1. On the 3rd of February 1893 a possessory mortgage of certain Bhagdari land was executed by Govind Khodabhai and his brother in favour of the plaintiff. On the same day Govind passed a tenancy agreement to the plaintiff whereby he took the land as lessee for five years. Further agreements of a similar nature were subsequently executed by Govind in the plaintiff's favour, the last being of the 18th September 1902 for one year. After the expiry of that year Govind continued in possession of the land until his death in June 1905. On his death his widow the second defendant cultivated the land on behalf of herself and the first defendant her minor son. This suit has been brought by the plaintiff to recover the rent of the land for two years namely 1904-5 and 1905-6. Now objection has been taken that rent accruing due in the lifetime of Govind is not claimable against the defendants personally in this suit. The plaintiffs come here in special appeal having failed in both the lower Courts.
2. The land, the subject of the mortgage and of the tenancy agreements, is Bhagdari land, part of a Narwa, but not a recognised sub-division of a share or Bhagdari, the mortgage is, therefore, unlawful and void under Section 3 of the Bhagdari Act (Bombay Act V of 1862). It is argued on behalf of the defendants that the tenancy agreements whether express or implied under which the mortgagor, Govind and his heirs, have remained in possession are void as being alienations tainted with the same vice as the principal transaction and that rent is, therefore, not recoverable.

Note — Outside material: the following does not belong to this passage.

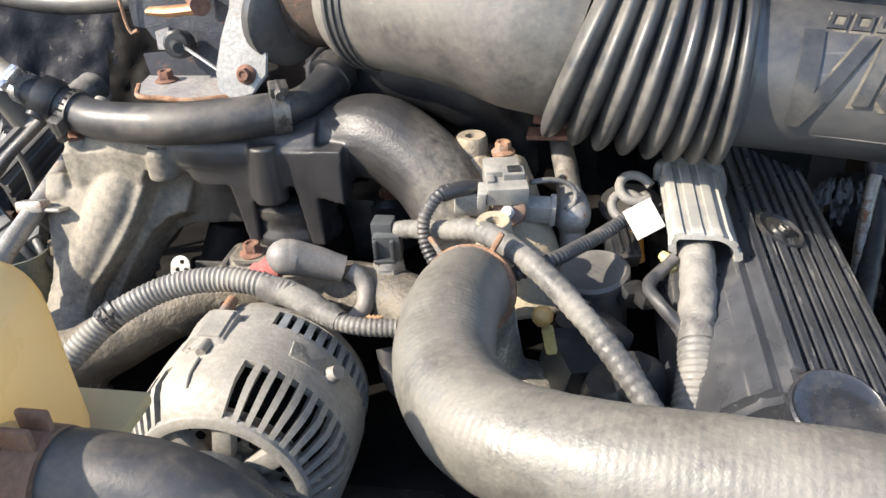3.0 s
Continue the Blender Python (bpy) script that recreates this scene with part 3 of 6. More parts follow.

For the plaintiffs it is contended that not only are these agreements sound but also that they are no longer open to the defendants because the plaintiff's right to recover rent has been established by an em parte decree against Govind obtained by the plaintiff for rent in respect of the years 1902-3 and 1903-4. It is' argued that the questions now raised by the defendants might and ought to have been raised in the suit in which the decree was obtained and must be taken to have been decided against the plaintiff since they claim title merely by virtue of their heirship to Govind. It cannot be disputed that if the points now raised by the defendants are good they would have been equally good for the purposes of defence in the previous suit; they ought, therefore, to have been raised. It was, however, suggested by the pleader for the defendants that a plea of estoppel by res judicata cannot prevail where the result of giving effect to it will be to sanction what is illegal. This, however, is not the law. No such limitation is contained in Section 13 of the Code of 1962. If the legality of an act is a point substantially in dispute it may be a fair subject of compromise in Court like any other disputed matter and thus become res judicata [see Great North-West Central Railway v. Charlebois (1899) A.C. 121; similarly it is abandoned or not put forward by a defendant it mast, having regard to the provisions of Section 13, be deemed to have been decided against him. The defences raised are, therefore, not now open to the defendants and the plaintiff is entitled to the rent claimed.
3. We reverse the decree of the lower Courts and pass a decree for the plaintiff for the amount claimed with costs throughout.